Around 255,000 people have been displaced from Mosul and surrounding areas since October, including more than 100,000 since the latest military campaign in western Mosul began on Feb. 19, according to United Nations figures.

The last week has seen the highest level of displacement yet, with 32,000 displaced between March 12 and 15.

More expected to flee

That number may still rise sharply. The United Nations last month warned that more than 400,00 people, more than half the remaining population in western Mosul, could be displaced. Fears of more chemical attacks are driving some people out.

“up to 450,000 are expected to make their way to the camps,” Lise Grande, humanitarian coordinator for the UN Assistance Mission in Iraq, said.

One civilian said that mortar rounds were falling as they fled. They took advantage of the army retaking their district to get out.

“ISIS wanted us to move to their areas but we escaped when the army arrived,” he said.

Even when they are fleeing, death keeps hunting the Iraqi civilians as there are no safe humanitarian corridors out of the city and ISIS militants were shooting anyone who tries to leave.

“There is no secure humanitarian corridor to get out of the neighbourhoods that have been cleared, but even then there is still crossfire,” she said.

“They [civilians] are having to make their way over barren land … just south-west of Mosul.

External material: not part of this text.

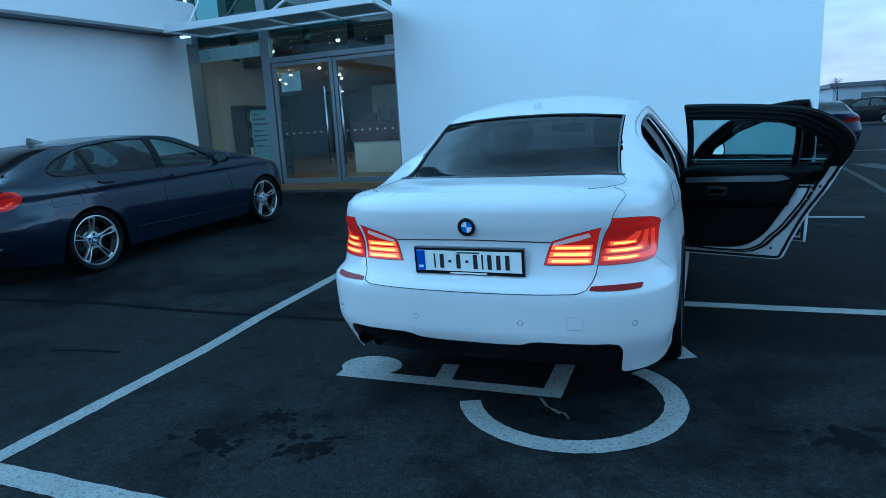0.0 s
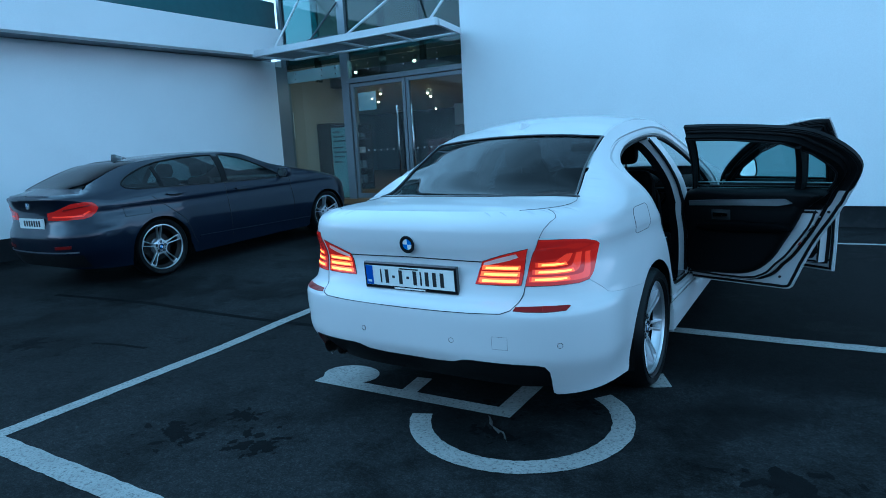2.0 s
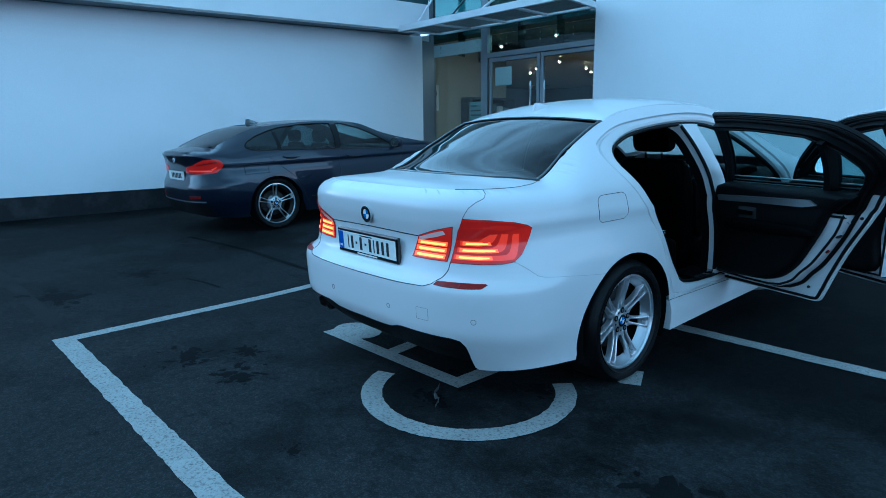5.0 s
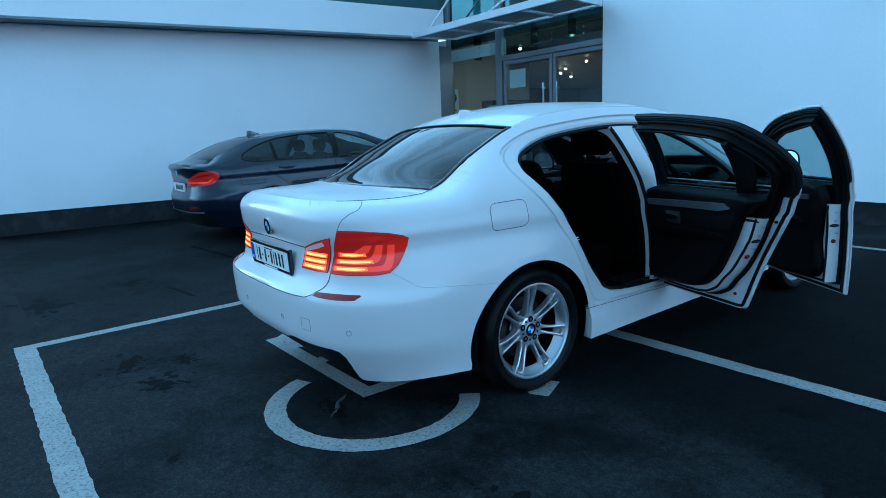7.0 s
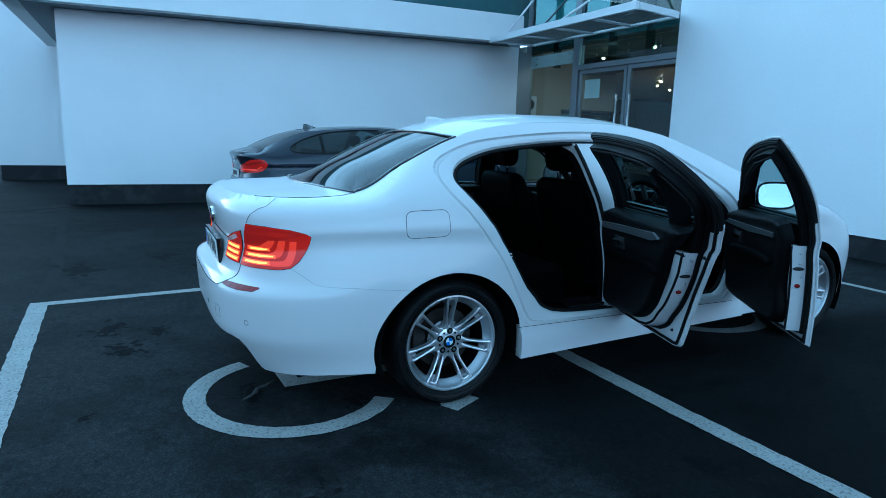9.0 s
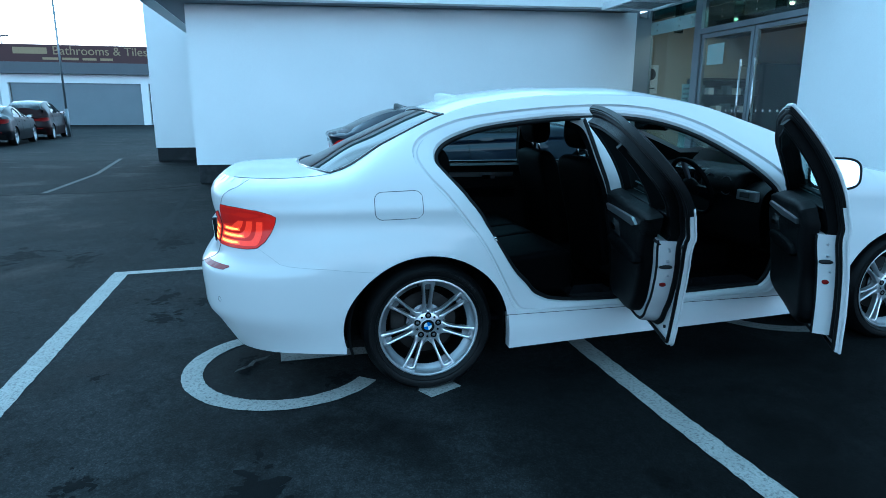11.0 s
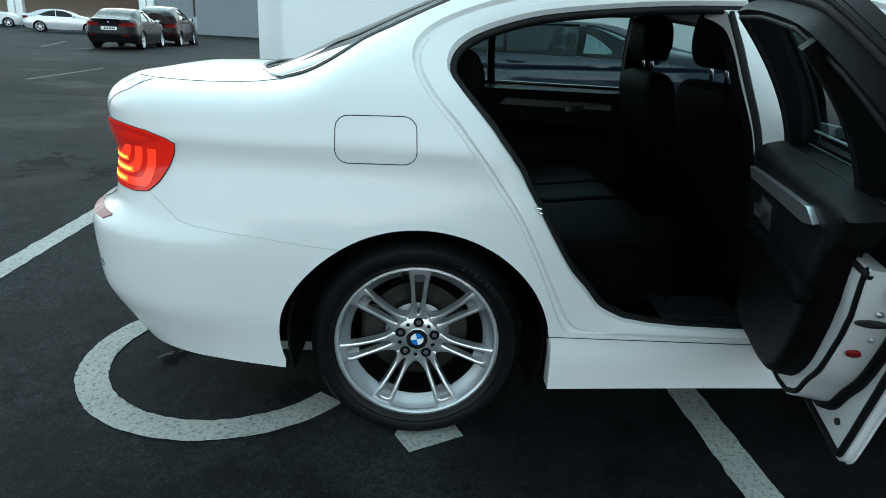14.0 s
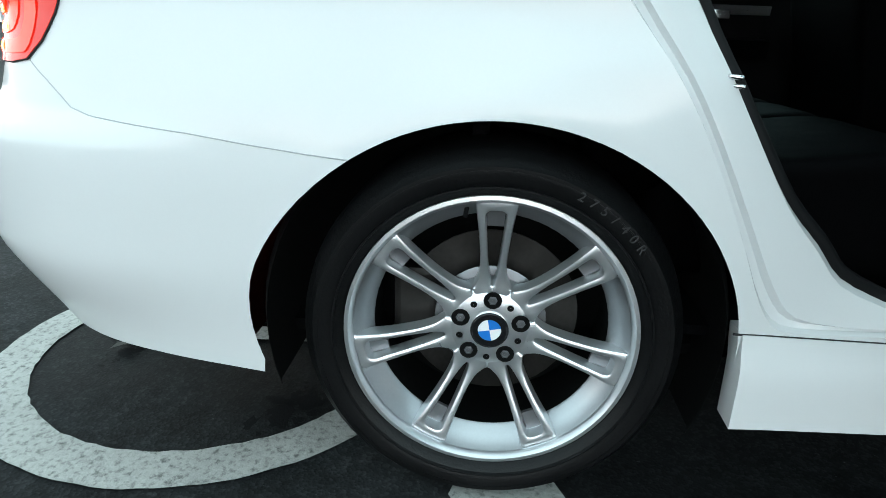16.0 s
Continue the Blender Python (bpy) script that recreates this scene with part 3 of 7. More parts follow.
    box("sheet", (-9.416, 7.14, 1.80), (-9.40, 7.52, 2.43), M["white_board"], poster)
    bm = bmesh.new()
    bmesh.ops.create_circle(bm, cap_ends=True, segments=28, radius=0.13, matrix=pose(-9.396, 7.33, 2.22, 0, 90, 0))
    part("emblem", bm, M["counter"], poster, "dark round emblem")
    box("print_bar", (-9.3995, 7.2, 1.9), (-9.397, 7.45, 1.925), M["alu_dark"], poster)


entrance()


def showroom_furniture():
    desk = empty("reception_desk", "white reception desk with a maroon upper band", "desk")
    box("front_panel", (-6.9, 9.6, DZ), (-5.35, 9.72, 1.15), M["white_board"], desk, bevel=0.01)
    box("upper_band", (-6.95, 9.56, 1.151), (-5.3, 9.74, 1.62), M["maroon"], desk, bevel=0.012)
    box("desk_top", (-6.95, 9.741, 1.0), (-5.3, 10.35, 1.04), M["white_board"], desk, bevel=0.006)
    for x in (-6.6, -6.2, -5.8, -5.5):
        box("monitor", (x - 0.17, 9.95, 1.041), (x + 0.17, 9.99, 1.9 + 0.1 * math.sin(x * 5)), M["counter"], desk, bevel=0.006)
    c2 = empty("display_counter", "long dark purple counter in the showroom", "counter")
    box("body", (-5.1, 10.4, DZ), (-3.9, 11.1, 1.5), M["maroon"], c2, bevel=0.01)
    box("top", (-5.15, 10.35, 1.501), (-3.85, 11.15, 1.56), M["counter"], c2, bevel=0.01)
    chair = empty("tub_chair", "black leather tub chair beside the counter", "chair")
    pad("seat_cushion", spline([(8.7, 0.42), (8.68, 0.78), (8.9, 0.84), (9.3, 0.84), (9.38, 0.7), (9.35, 0.42)], True, 3), -4.75, -4.0, M["counter"], chair, 0.08)
    pad("backrest", spline([(9.25, 0.6), (9.22, 1.2), (9.34, 1.3), (9.46, 1.2), (9.46, 0.5)], True, 3), -4.75, -4.0, M["counter"], chair, 0.08)
    sh = empty("shelf_unit", "dark shelf unit with boxes against the side wall", "shelf")
    for z in (0.55, 0.95, 1.35, 1.75):
        box("shelf", (-9.40, 8.32, z), (-9.0, 9.88, z + 0.03), M["counter"], sh)
        for i in range(6):
            box("carton", (-9.3, 8.4 + i * 0.24, z + 0.031), (-9.08, 8.54 + i * 0.24, z + 0.14 + 0.1 * math.sin(i * 2.1 + z) ** 2), M["white_board"] if (i + int(z * 10)) % 3 == 0 else M["alu"], sh)
    for y in (8.3, 9.9):
        box("side_panel", (-9.40, y - 0.02, DZ), (-8.98, y + 0.02, 2.1), M["counter"], sh)
    box("back_panel", (-9.415, 8.32, DZ), (-9.401, 9.88, 2.1), M["counter"], sh)
    box("top_panel", (-9.40, 8.28, 2.101), (-8.98, 9.92, 2.14), M["counter"], sh)
    tagged(box("column_1", (-6.05, 11.8, DZ), (-5.7, 12.15, 3.419), M["white_board"]), "white showroom column", "column", kind="structure")
    tagged(box("ceiling_bulkhead", (-9.4, 8.9, 3.05), (-3.8, 9.3, 3.419), M["counter"]), "dark dropped ceiling band in the showroom", "ceiling", kind="structure")
    spots = [(-11.4, 13.55), (-13.57, 16.2), (-11.1, 16.15), (-14.8, 22.2), (-9.57, 12.45), (-12.6, 14.6), (-10.4, 14.9), (-6.2, 8.1), (-4.9, 8.4), (-8.2, 8.5)]
    for i, (x, y) in enumerate(spots):
        s = empty("ceiling_spot", "small warm ceiling spotlight, lit", "lamp", "showroom ceiling spotlights", pose(x, y, 3.42))
        bm = bmesh.new()
        tube(bm, (0, 0, -0.11), (0, 0, 0), 0.05, 12)
        part("housing", bm, M["white_board"], s)
        bm = bmesh.new()
        bmesh.ops.create_uvsphere(bm, u_segments=10, v_segments=6, radius=0.042, matrix=Matrix.Translation((0, 0, -0.12)))
        part("bulb", bm, M["lamp_glow"], s, "glowing warm bulb", smooth=True)


room = new("showroom_light", bpy.data.lights.new("showroom_light", "AREA"))
room.data.energy, room.data.size, room.data.color = 20, 1.5, (1.0, 0.84, 0.62)
room.matrix_world = pose(-6.6, 7.95, 3.33)
back_room = new("showroom_back_light", room.data.copy())
back_room.data.size, back_room.data.energy = 3.0, 26
back_room.matrix_world = pose(-9.5, 15.5, 3.38)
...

We have seen people walking across land; people in wheelchairs, women with children exhausted and terrified, also leaving relatives behind because they are not sure if the route is secure.”

The World Health Organization has set up multiple trauma stabilising points (TSP), as close to the frontlines as possible, Grande said. There, wounded civilians are given emergency care before being transporting to the nearest hospital.

“What is striking about this crisis is that half of the casualties are civilians,” said Grande.”TSP areas have had to dramatically expand. We were not expecting this amount of casualties.”

Out of the entire IDP population at the refugee camps, 56 percent are children under 18.

There are about 1,000 unaccompanied children who have been separated from their families while attempting to flee since the offensive on western Mosul began, said Grande. “They [unaccompanied children] are the most vulnerable. They require the most intensive care we provide.”